WHAT IS EXPECTED: Give only the number of lines that include the string "target".

=== GIVEN INFORMATION ===

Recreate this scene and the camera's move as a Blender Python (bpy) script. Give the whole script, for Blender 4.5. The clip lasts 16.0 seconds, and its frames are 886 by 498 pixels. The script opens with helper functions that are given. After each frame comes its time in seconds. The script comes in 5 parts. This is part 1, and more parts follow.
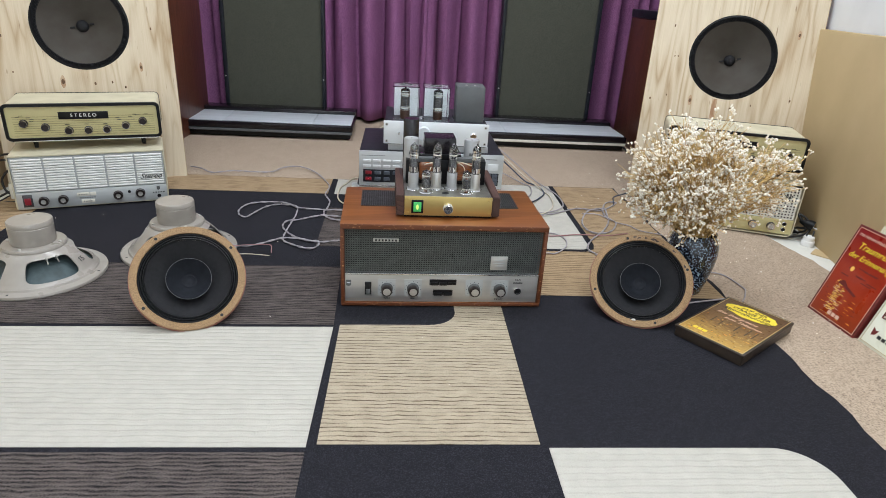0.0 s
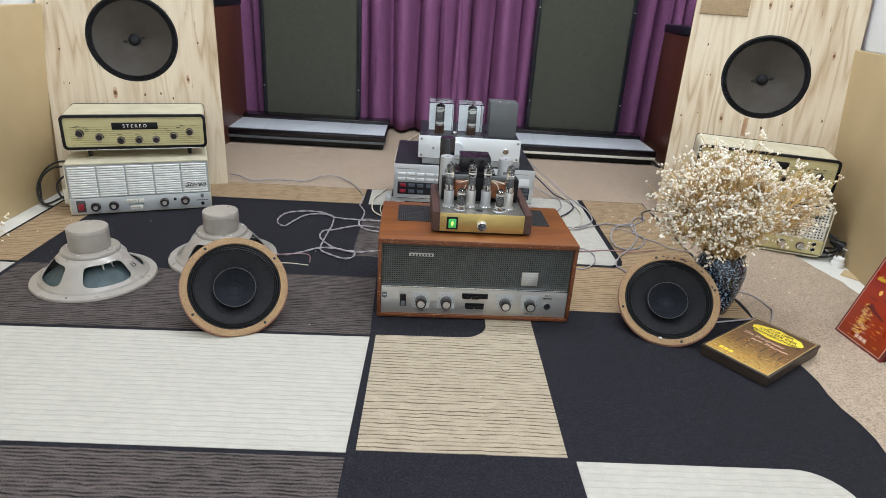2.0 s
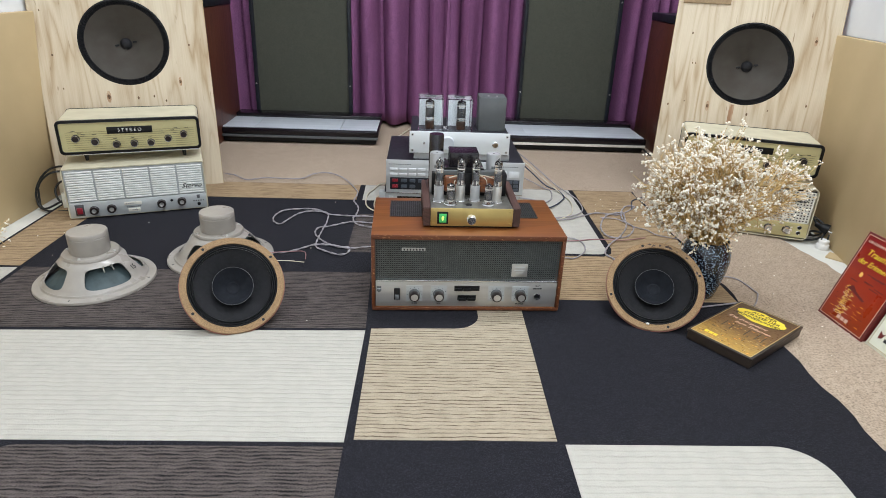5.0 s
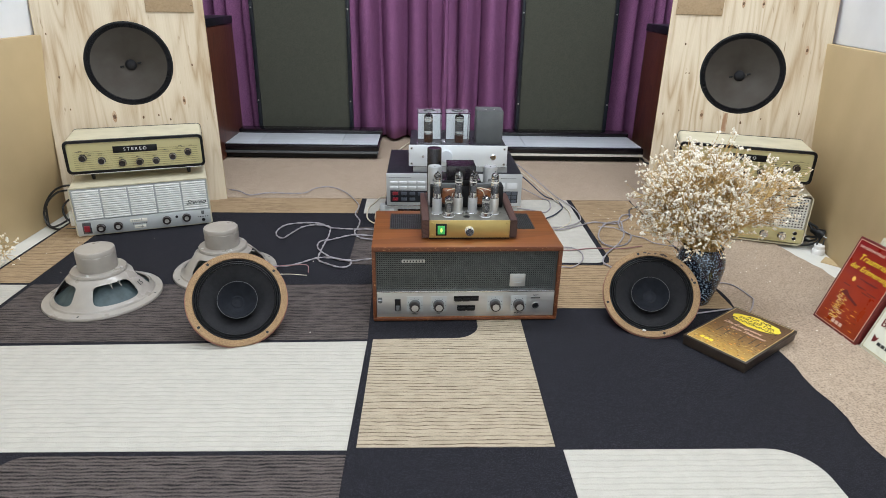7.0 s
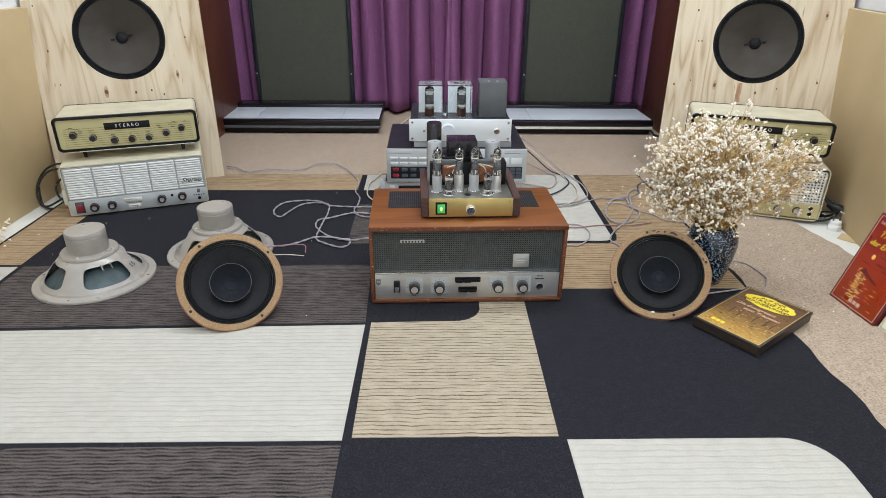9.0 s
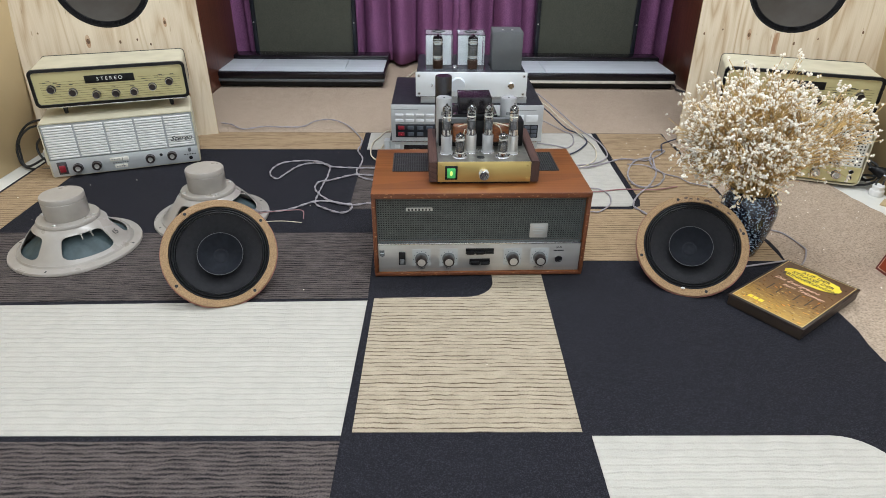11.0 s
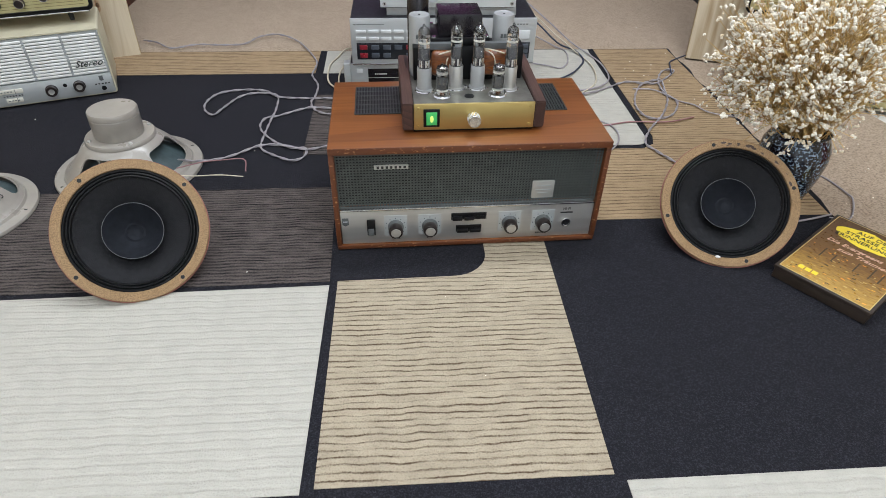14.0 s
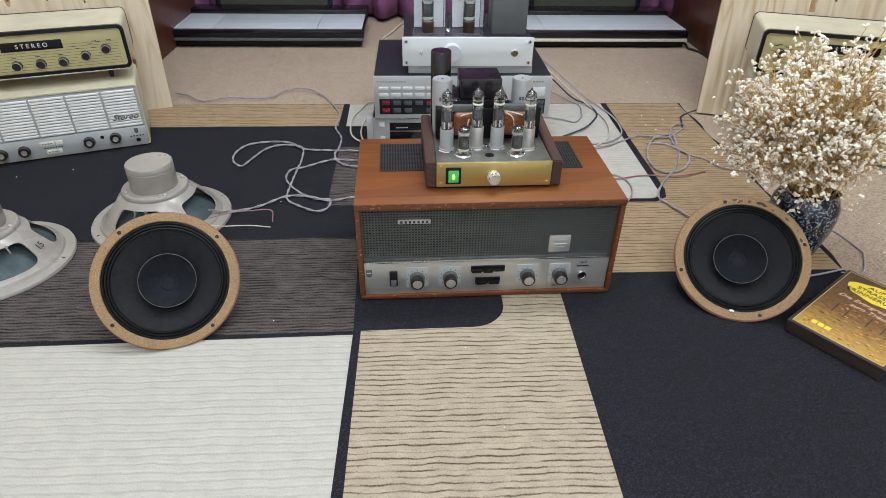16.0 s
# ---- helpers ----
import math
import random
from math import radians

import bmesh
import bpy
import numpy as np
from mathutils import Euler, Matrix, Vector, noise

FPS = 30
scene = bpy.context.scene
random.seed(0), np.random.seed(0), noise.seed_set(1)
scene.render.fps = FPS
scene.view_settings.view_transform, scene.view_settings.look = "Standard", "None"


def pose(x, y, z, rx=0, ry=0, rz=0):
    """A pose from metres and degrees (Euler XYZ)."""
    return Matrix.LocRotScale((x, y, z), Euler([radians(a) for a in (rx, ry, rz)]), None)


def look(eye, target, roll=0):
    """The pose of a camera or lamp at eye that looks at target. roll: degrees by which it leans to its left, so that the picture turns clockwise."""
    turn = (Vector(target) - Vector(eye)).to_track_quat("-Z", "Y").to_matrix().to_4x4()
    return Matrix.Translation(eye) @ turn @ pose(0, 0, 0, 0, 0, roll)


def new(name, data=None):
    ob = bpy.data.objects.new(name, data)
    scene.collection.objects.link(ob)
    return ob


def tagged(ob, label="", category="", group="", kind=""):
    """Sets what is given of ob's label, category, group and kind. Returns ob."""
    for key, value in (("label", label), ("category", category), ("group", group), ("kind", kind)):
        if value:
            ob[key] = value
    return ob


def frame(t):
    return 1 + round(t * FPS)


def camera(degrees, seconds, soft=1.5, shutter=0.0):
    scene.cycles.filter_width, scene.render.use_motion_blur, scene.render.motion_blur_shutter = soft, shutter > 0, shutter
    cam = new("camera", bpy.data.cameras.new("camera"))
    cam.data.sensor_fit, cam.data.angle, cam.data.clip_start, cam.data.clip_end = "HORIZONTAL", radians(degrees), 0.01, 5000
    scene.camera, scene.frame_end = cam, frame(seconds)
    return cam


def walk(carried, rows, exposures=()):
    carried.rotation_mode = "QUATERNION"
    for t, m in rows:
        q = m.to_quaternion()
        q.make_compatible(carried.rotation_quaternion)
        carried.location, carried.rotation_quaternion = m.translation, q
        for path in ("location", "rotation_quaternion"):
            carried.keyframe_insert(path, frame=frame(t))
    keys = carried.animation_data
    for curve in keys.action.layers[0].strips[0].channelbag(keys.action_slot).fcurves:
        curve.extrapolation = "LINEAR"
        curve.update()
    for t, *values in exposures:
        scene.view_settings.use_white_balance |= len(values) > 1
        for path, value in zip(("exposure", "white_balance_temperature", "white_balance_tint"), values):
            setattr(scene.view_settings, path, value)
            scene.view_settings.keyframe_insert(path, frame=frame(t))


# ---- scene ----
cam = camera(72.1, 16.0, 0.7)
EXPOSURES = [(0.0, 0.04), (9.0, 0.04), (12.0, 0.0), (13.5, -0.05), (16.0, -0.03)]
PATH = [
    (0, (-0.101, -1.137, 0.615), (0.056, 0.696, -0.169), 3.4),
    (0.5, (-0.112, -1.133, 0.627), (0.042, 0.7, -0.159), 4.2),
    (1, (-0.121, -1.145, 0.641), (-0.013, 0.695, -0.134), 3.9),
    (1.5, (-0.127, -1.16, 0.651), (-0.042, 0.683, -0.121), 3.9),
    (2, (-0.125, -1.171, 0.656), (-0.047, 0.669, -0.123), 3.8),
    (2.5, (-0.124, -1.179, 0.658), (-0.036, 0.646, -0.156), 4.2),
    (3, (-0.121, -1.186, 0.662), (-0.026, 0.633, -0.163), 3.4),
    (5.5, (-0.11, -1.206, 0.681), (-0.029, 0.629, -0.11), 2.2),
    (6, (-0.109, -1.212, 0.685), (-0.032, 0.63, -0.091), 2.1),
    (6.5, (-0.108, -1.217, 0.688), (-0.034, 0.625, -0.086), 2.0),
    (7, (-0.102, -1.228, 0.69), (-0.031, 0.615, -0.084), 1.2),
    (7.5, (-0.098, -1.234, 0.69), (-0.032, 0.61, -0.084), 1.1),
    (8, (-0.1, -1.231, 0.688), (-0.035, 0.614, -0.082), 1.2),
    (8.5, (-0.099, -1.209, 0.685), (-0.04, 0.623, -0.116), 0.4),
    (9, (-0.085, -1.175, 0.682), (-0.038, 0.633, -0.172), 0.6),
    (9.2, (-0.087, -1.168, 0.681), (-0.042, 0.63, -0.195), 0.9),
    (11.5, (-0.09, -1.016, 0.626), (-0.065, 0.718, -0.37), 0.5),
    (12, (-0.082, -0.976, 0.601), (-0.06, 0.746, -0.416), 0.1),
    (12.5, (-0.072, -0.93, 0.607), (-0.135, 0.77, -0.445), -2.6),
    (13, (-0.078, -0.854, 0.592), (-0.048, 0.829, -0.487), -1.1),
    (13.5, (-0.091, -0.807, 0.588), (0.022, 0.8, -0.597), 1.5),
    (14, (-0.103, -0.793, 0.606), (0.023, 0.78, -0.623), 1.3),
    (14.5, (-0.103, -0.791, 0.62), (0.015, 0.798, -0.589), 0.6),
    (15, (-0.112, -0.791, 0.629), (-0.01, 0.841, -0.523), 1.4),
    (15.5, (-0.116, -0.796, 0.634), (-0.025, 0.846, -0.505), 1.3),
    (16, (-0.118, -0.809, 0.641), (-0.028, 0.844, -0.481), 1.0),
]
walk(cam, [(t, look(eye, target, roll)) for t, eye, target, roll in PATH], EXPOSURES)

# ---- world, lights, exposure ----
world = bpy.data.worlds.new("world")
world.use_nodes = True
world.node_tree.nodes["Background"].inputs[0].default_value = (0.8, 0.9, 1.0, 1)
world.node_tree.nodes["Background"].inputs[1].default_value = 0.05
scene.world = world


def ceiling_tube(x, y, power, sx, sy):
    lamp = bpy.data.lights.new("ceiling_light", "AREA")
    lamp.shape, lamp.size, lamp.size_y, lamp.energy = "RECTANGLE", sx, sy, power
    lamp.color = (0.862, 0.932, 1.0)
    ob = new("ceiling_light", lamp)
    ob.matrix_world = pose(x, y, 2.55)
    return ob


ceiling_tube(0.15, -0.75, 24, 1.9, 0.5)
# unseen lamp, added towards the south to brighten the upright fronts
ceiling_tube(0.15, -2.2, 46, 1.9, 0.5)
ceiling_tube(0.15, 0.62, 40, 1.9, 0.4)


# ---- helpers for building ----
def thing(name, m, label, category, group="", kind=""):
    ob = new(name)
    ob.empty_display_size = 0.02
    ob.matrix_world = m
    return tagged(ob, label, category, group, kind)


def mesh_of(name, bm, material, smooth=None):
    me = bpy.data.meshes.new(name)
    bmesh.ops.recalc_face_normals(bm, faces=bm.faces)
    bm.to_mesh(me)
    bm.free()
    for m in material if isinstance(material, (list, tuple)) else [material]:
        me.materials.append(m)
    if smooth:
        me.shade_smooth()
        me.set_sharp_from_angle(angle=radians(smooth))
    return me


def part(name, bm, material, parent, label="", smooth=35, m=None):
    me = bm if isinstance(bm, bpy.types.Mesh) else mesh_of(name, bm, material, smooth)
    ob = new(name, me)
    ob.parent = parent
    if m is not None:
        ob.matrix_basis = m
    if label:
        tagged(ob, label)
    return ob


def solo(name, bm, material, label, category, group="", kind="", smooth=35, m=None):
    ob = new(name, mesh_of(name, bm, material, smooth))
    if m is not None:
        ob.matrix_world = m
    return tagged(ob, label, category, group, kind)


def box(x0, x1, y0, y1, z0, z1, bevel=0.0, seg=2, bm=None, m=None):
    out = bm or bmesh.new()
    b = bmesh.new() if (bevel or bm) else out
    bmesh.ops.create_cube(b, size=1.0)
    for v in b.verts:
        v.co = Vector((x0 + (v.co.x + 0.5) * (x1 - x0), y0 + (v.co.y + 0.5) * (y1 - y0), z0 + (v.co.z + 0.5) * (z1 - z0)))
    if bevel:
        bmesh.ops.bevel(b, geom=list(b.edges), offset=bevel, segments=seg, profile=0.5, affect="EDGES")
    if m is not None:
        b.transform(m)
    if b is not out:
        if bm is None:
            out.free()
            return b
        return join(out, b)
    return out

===

RIGHT ANSWER: 4